In the video above, captured on the camera of a cell phone in June 2014, a witness’s delight at documenting what initially appears to be a car chase turns to horror. “We got a cop chase!” the man holding the phone says to friends gathered at the window of a residence overlooking the corner of North and Hoyne in Wicker Park, where officers have stopped an SUV. When the driver of the vehicle attempts to flee the scene, at least one officer draws his gun and fires. “Oh, shit! Holy fuck!” one of the onlookers says. “They shot his ass!” The driver was seriously injured and was later found guilty on a number of charges, including multiple counts of felony aggravated assault with a vehicle to a peace officer.

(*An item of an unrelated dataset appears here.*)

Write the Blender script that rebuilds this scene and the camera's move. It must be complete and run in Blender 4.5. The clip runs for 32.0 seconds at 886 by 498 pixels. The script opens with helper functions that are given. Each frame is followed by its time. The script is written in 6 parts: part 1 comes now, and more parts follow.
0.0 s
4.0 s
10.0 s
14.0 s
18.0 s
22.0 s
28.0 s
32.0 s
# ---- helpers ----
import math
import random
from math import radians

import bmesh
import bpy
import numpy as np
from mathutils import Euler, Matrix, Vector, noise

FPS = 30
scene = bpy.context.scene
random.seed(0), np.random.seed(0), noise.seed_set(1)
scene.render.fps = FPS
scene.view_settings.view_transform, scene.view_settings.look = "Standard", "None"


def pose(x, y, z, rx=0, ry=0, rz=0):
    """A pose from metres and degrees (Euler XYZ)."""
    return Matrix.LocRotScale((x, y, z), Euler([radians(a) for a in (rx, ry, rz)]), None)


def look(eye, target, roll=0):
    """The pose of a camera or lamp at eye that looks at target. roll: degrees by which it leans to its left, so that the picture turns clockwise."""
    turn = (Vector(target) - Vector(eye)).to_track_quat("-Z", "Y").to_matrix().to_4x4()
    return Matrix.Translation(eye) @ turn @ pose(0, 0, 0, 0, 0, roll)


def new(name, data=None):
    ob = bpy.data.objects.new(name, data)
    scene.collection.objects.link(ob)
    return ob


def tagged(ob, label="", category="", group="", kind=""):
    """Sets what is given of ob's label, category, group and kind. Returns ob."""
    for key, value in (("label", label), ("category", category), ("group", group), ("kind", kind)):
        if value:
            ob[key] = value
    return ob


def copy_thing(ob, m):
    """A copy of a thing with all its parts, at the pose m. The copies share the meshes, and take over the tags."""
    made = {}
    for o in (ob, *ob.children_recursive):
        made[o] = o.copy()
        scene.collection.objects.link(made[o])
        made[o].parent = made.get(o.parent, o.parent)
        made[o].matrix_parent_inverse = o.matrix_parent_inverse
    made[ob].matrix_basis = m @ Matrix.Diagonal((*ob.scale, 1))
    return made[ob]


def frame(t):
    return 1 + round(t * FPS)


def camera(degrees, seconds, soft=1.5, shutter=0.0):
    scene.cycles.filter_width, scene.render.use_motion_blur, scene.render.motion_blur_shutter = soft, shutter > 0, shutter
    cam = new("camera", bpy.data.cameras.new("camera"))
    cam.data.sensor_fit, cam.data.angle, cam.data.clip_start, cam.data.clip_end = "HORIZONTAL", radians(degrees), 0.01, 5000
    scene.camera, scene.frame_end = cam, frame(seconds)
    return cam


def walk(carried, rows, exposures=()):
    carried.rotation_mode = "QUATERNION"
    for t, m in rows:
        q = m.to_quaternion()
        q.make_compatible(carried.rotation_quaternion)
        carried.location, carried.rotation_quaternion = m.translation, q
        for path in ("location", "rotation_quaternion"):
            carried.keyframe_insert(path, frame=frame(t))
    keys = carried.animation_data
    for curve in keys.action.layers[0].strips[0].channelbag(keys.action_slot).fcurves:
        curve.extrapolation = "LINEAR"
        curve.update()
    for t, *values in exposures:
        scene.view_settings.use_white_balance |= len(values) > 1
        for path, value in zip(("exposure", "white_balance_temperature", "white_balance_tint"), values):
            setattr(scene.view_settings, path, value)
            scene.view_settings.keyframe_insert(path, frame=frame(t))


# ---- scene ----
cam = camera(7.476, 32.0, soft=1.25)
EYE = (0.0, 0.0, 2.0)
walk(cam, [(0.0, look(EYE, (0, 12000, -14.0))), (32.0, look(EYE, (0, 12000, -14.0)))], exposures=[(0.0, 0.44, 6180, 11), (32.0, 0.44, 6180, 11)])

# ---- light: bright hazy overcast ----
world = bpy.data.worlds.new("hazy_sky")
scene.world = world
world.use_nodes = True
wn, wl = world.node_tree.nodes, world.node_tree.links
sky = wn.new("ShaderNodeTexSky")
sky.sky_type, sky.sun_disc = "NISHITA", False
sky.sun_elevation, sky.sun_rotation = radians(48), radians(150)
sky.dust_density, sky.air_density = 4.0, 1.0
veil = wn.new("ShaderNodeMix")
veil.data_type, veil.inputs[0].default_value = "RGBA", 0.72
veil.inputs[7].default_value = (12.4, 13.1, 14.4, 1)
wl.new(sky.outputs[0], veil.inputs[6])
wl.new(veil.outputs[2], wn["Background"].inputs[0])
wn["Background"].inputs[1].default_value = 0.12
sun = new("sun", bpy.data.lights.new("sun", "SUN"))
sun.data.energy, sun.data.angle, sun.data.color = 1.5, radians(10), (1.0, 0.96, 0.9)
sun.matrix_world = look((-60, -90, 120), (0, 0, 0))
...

Yet another video (above) shows a Chicago police officer processing a man arrested for allegedly possessing a small amount of marijuana. At around the 42:30 mark of the clip, the officer abruptly pushes the suspect against a door and attempts to wrestle him to the ground. 

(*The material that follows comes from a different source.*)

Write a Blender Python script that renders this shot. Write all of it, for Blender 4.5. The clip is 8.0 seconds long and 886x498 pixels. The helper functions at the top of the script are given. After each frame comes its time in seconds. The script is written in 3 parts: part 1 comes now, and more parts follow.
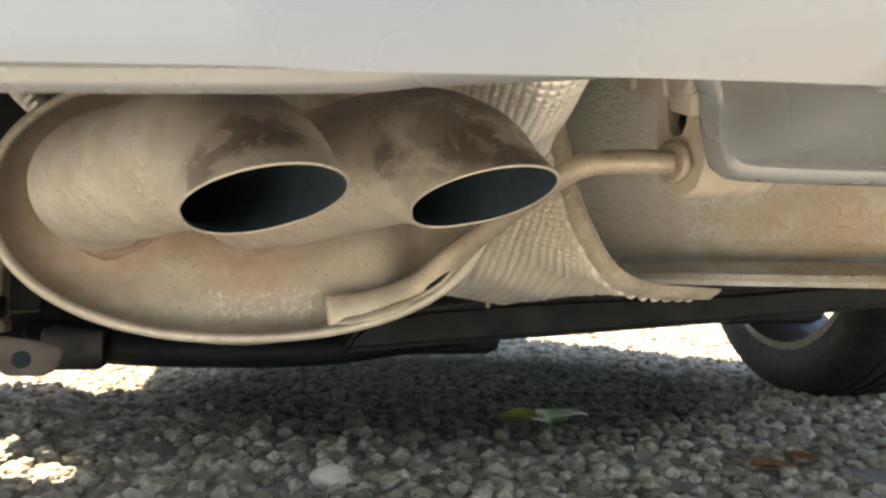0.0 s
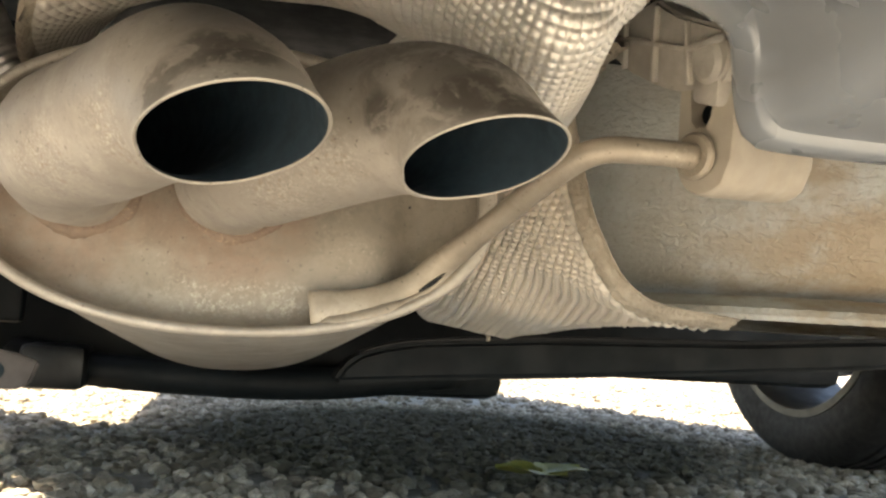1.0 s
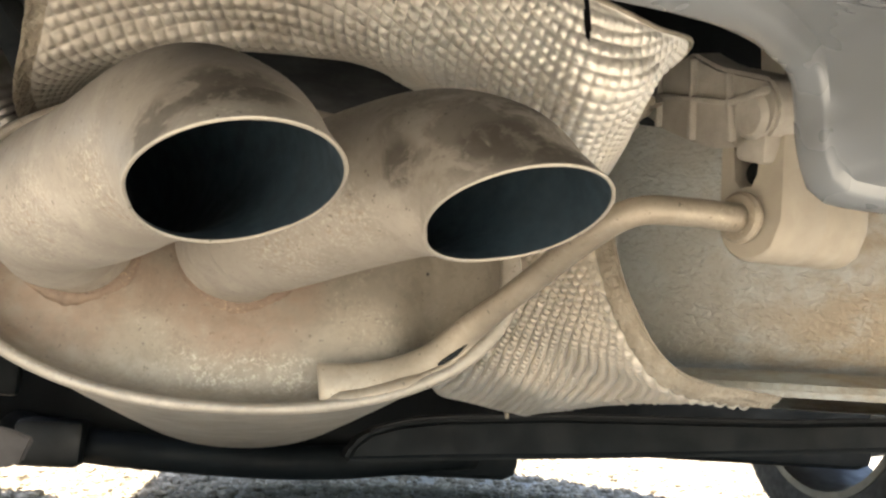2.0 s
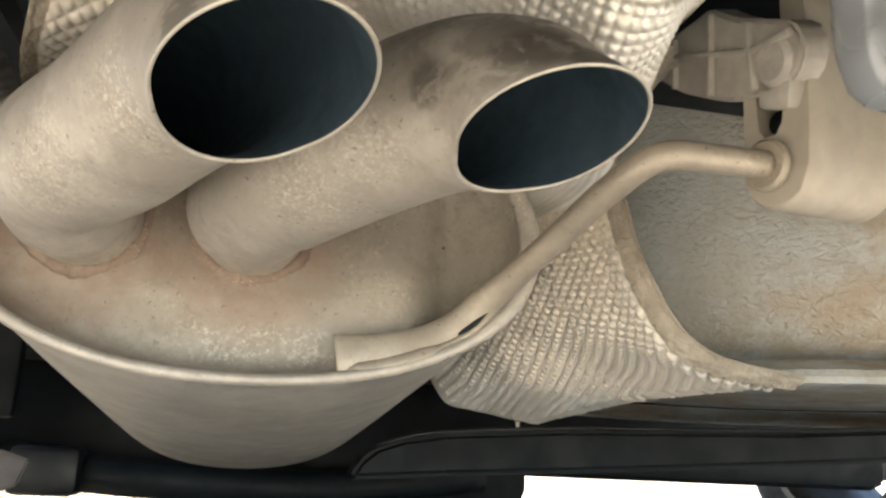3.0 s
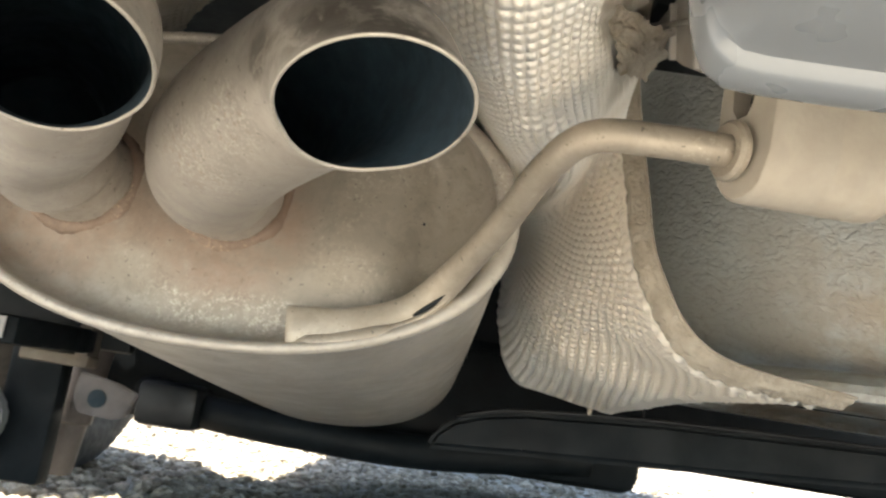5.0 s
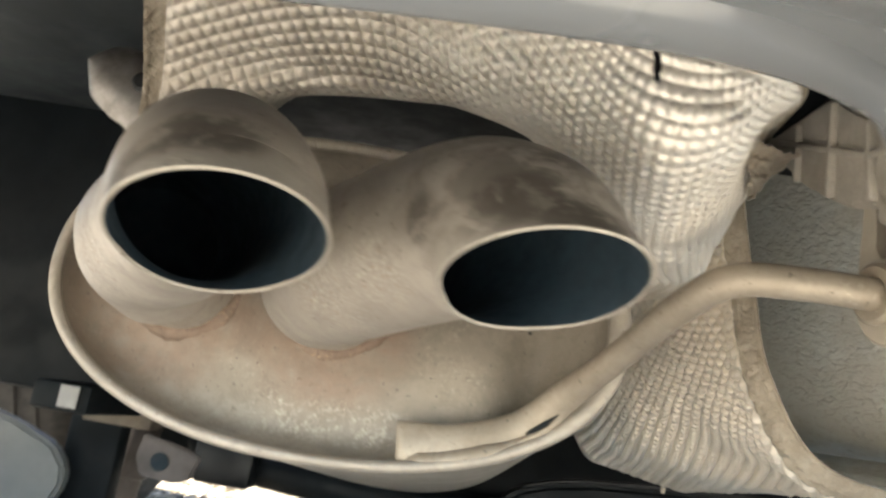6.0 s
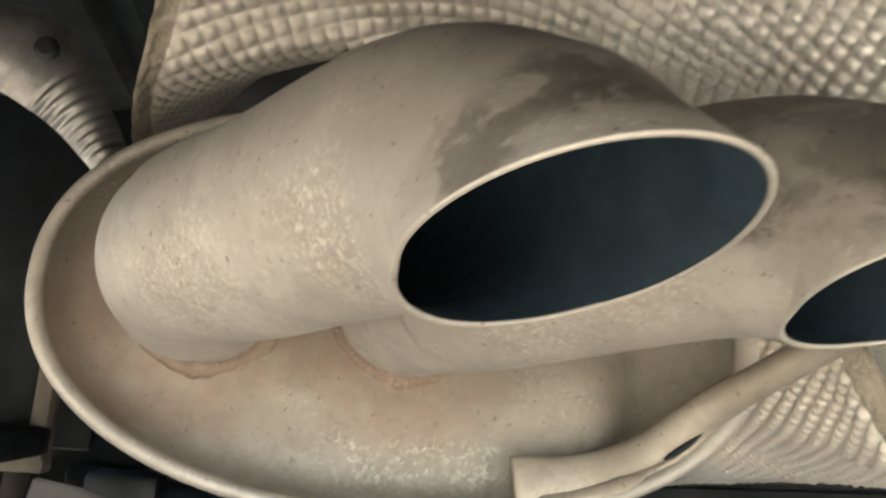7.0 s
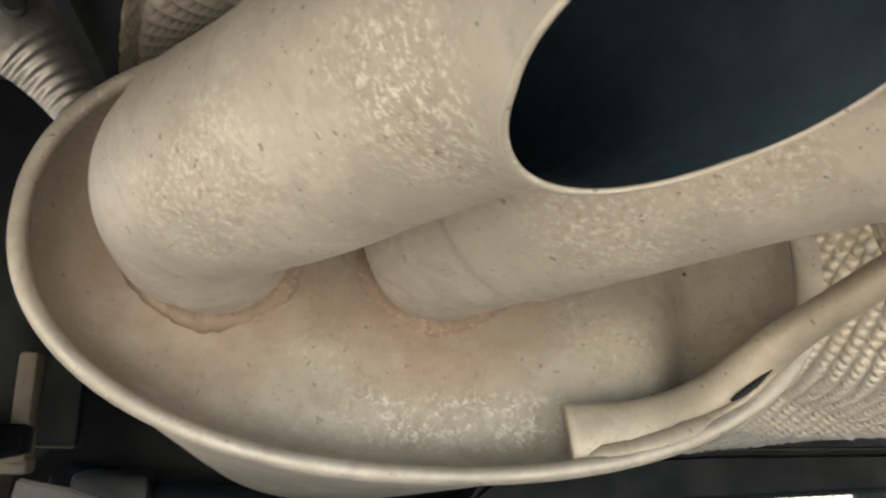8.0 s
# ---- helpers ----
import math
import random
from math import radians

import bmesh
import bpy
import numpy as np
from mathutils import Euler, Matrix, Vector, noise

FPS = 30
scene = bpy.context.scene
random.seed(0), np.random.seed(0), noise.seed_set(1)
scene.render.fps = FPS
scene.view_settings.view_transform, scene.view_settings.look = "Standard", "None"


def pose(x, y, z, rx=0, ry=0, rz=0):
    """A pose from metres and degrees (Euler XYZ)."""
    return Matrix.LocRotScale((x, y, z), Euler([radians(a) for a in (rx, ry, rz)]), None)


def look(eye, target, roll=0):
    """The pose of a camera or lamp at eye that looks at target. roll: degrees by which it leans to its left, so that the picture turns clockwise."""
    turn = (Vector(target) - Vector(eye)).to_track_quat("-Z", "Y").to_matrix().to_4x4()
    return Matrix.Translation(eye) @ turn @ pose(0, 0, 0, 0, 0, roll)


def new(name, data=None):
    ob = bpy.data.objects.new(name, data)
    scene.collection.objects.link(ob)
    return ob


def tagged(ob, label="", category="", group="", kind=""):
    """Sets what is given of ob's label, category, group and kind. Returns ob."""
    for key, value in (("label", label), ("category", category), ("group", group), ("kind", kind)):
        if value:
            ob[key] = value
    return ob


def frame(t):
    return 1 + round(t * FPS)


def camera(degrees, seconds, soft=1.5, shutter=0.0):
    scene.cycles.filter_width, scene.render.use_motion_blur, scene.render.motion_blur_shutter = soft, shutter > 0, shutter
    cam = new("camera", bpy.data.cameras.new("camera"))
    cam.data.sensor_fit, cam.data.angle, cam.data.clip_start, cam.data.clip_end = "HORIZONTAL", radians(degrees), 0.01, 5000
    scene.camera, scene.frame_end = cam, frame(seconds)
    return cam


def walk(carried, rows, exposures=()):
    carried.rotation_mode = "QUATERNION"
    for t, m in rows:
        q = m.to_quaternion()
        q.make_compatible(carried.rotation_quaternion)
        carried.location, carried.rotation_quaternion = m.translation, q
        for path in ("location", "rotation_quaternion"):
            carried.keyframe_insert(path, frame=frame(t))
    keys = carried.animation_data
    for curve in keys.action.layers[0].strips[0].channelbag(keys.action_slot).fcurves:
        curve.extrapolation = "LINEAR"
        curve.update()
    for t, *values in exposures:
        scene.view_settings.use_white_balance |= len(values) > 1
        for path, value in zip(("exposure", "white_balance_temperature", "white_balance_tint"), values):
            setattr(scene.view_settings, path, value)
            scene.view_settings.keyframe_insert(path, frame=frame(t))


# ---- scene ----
cam = camera(55.2, 8.0, 2.4, 0.4)
PATH = [
    (0, (-0.0024, -0.4921, 0.2600), (0.2317, 0.4800, 0.2730), 0.76),
    (0.5, (0.0027, -0.4746, 0.2362), (0.2400, 0.4949, 0.2985), 2.46),
    (1, (0.0138, -0.4531, 0.2263), (0.2359, 0.5180, 0.3135), 3.67),
    (1.5, (0.0235, -0.4369, 0.2316), (0.2301, 0.5342, 0.3510), 4.12),
    (1.7, (0.0198, -0.4274, 0.2316), (0.2239, 0.5412, 0.3735), 4.19),
    (2.8, (0.0127, -0.4067, 0.1942), (0.2150, 0.5465, 0.4188), 3.31),
    (3, (0.0097, -0.3985, 0.1881), (0.2164, 0.5519, 0.4205), 2.69),
    (3.5, (0.0015, -0.3830, 0.1814), (0.1968, 0.5666, 0.4266), 2.14),
    (4, (0.0402, -0.3898, 0.1888), (0.1818, 0.5712, 0.4201), 3.00),
    (4.2, (0.0594, -0.3973, 0.1968), (0.1619, 0.5736, 0.4131), 4.37),
    (5.3, (0.1353, -0.3916, 0.2195), (0.0364, 0.5908, 0.3779), 11.30),
    (5.5, (0.1274, -0.3797, 0.2314), (-0.0122, 0.5973, 0.3926), 12.28),
    (5.7, (0.1230, -0.3870, 0.2402), (-0.0340, 0.5876, 0.4058), 11.40),
    (6, (0.0794, -0.3992, 0.2452), (0.0133, 0.5807, 0.4335), 9.80),
    (6.2, (0.0269, -0.3797, 0.2415), (0.0442, 0.5967, 0.4567), 6.60),
    (6.5, (-0.0241, -0.3487, 0.2455), (0.0797, 0.6139, 0.4959), 3.23),
    (7, (-0.0375, -0.3187, 0.2493), (0.1178, 0.6487, 0.4491), 4.90),
    (7.5, (-0.0578, -0.2865, 0.2417), (0.1141, 0.6828, 0.4175), 3.52),
    (8, (-0.0505, -0.2776, 0.2314), (0.1348, 0.6843, 0.4324), 2.18),
]
EXPOSURES = [(0, 2.14, 7670, 12), (1, 2.36, 7620, 12), (1.7, 2.50, 7370, 12), (3, 2.53, 6870, 11), (4.2, 2.55, 6770, 10), (5.5, 2.55, 6720, 10), (6.2, 2.53, 6720, 10), (7, 2.46, 6820, 10), (8, 2.36, 6870, 10)]
walk(cam, [(t, look(eye, target, roll)) for t, eye, target, roll in PATH], exposures=EXPOSURES)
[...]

IPRA’s Soundcloud page, meanwhile, includes 638 audio clips, mostly 911 calls and police scanner chatter related to incidents formerly or currently under review. By Friday evening, the account had more than 100 followers.

“As an agency we’ve devoted significant time and effort into developing this case portal and we are hopeful that implementing this new policy will take the city a step closer to building a police accountability system that cultivates trust from the community,” Fairley said in the aforementioned statement on IPRA’s site. “Our desire is that the reforms we initiate under the IPRA banner will be carried into the future as the city transitions to a new accountability structure.” 

If IPRA officials are being practical, they’ve no doubt invested in the “pro” versions of Vimeo and Soundcloud that offer unlimited data storage. Because if history’s any indication, the agency’s going to need the space to accommodate many more hours of footage related to cases of police use of force and misconduct.